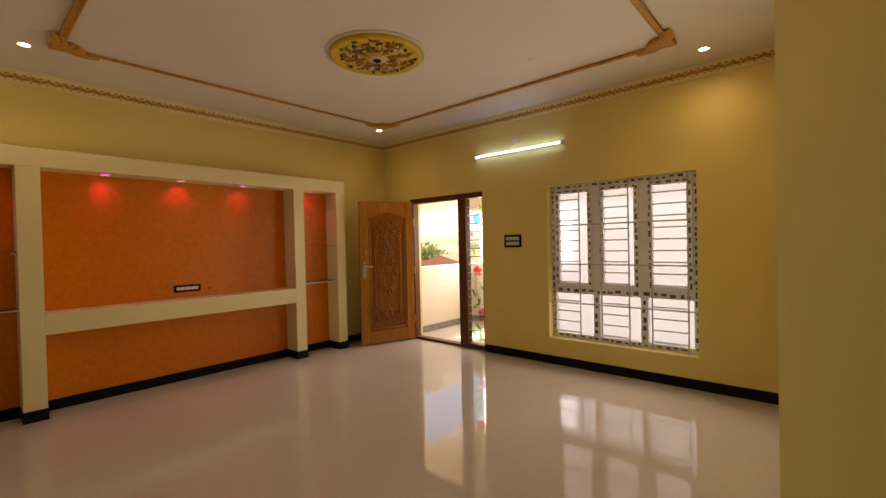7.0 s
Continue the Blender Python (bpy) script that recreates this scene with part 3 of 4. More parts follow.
bell_leaf("closed dark brown wooden door with brass bells", 1.09, 1.583, (0.99, 1.405, 1.81), 1.386, 1.115)
bell_leaf("closed dark brown wooden door leaf hung with brass bells", 0.645, 1.09, (0.99, 1.405, 1.81), 0.879, None)
for z in (0.3, 1.45, 1.8):
    solid("bell_door_hinge", cyl(B(), (XP - 0.026, 0.634, z - 0.04), (XP - 0.026, 0.634, z + 0.04), 0.006, 10), M["black"], "small dark hinge on the bell door", "hinge")

# ---------------------------------------------------------------- hall recess shelves
for z in (1.31, 1.705):
    t = thing("recess_shelf", "dusty granite recess shelf with a polished black front edge", "shelf", None, "hall recess shelves")
    # grey colour holds the dust and the reflection on the black granite top
    part("slab", box(B(), -3.049, -1.931, 0.047, YS - 0.012, z - 0.005, z + 0.012, 0.002), M["granite_sheen"], t, "black granite slab with dust and reflection painted grey")
    part("soffit", box(B(), -3.049, -1.931, 0.047, YS - 0.012, z - 0.015, z - 0.0055), M["niche"], t, "pale yellow painted underside")
    part("front_edge", box(B(), -3.049, -1.955, YS - 0.0115, YS + 0.003, z - 0.016, z + 0.0145, 0.003), M["skirt"], t, "polished black front edge")


# ---------------------------------------------------------------- patterned inner door of the hall
door_frame("door_frame_hall", "dark brown wooden door frame in the yellow wall", -4.218, -3.322, 0.10, 0.242, 2.103, 0.06, M["framewood"])
SD = thing("patterned_door", "closed door in pale grey and dark laminate with leaf motifs", "door", pose(-3.384, 0.0, 0.01))
part("leaf", box(B(), -0.772, -0.002, 0.128, 0.162, 0.0, 2.03, 0.002), M["darkwood"], SD)
SX = 3.384


def sx(pts):
    return [(x + SX, z) for x, z in pts]


edge = sx([(-3.75, 2.03), (-3.80, 1.92), (-3.845, 1.78), (-3.86, 1.62), (-3.855, 1.45), (-3.82, 1.27), (-3.77, 1.08), (-3.72, 0.86), (-3.68, 0.64), (-3.665, 0.45), (-3.68, 0.30), (-3.71, 0.14), (-3.75, 0.01)])
part("grey_panel", prism(B(), [(-0.004, 0.005), (-0.004, 2.025)] + [(x, min(z, 2.025)) for x, z in edge[:-1]] + [(edge[-1][0], 0.005)], 0.1625, 0.165), M["greylam"], SD, "pale grey curved laminate panel")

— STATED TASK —
Begin at the first line of the material and copy each line exactly through the one containing "- 0.04), (XP". Omit pictures.

— WRITTEN RESPONSE —
7.0 s
Continue the Blender Python (bpy) script that recreates this scene with part 3 of 4. More parts follow.
bell_leaf("closed dark brown wooden door with brass bells", 1.09, 1.583, (0.99, 1.405, 1.81), 1.386, 1.115)
bell_leaf("closed dark brown wooden door leaf hung with brass bells", 0.645, 1.09, (0.99, 1.405, 1.81), 0.879, None)
for z in (0.3, 1.45, 1.8):
    solid("bell_door_hinge", cyl(B(), (XP - 0.026, 0.634, z - 0.04), (XP - 0.026, 0.634, z + 0.04), 0.006, 10), M["black"], "small dark hinge on the bell door", "hinge")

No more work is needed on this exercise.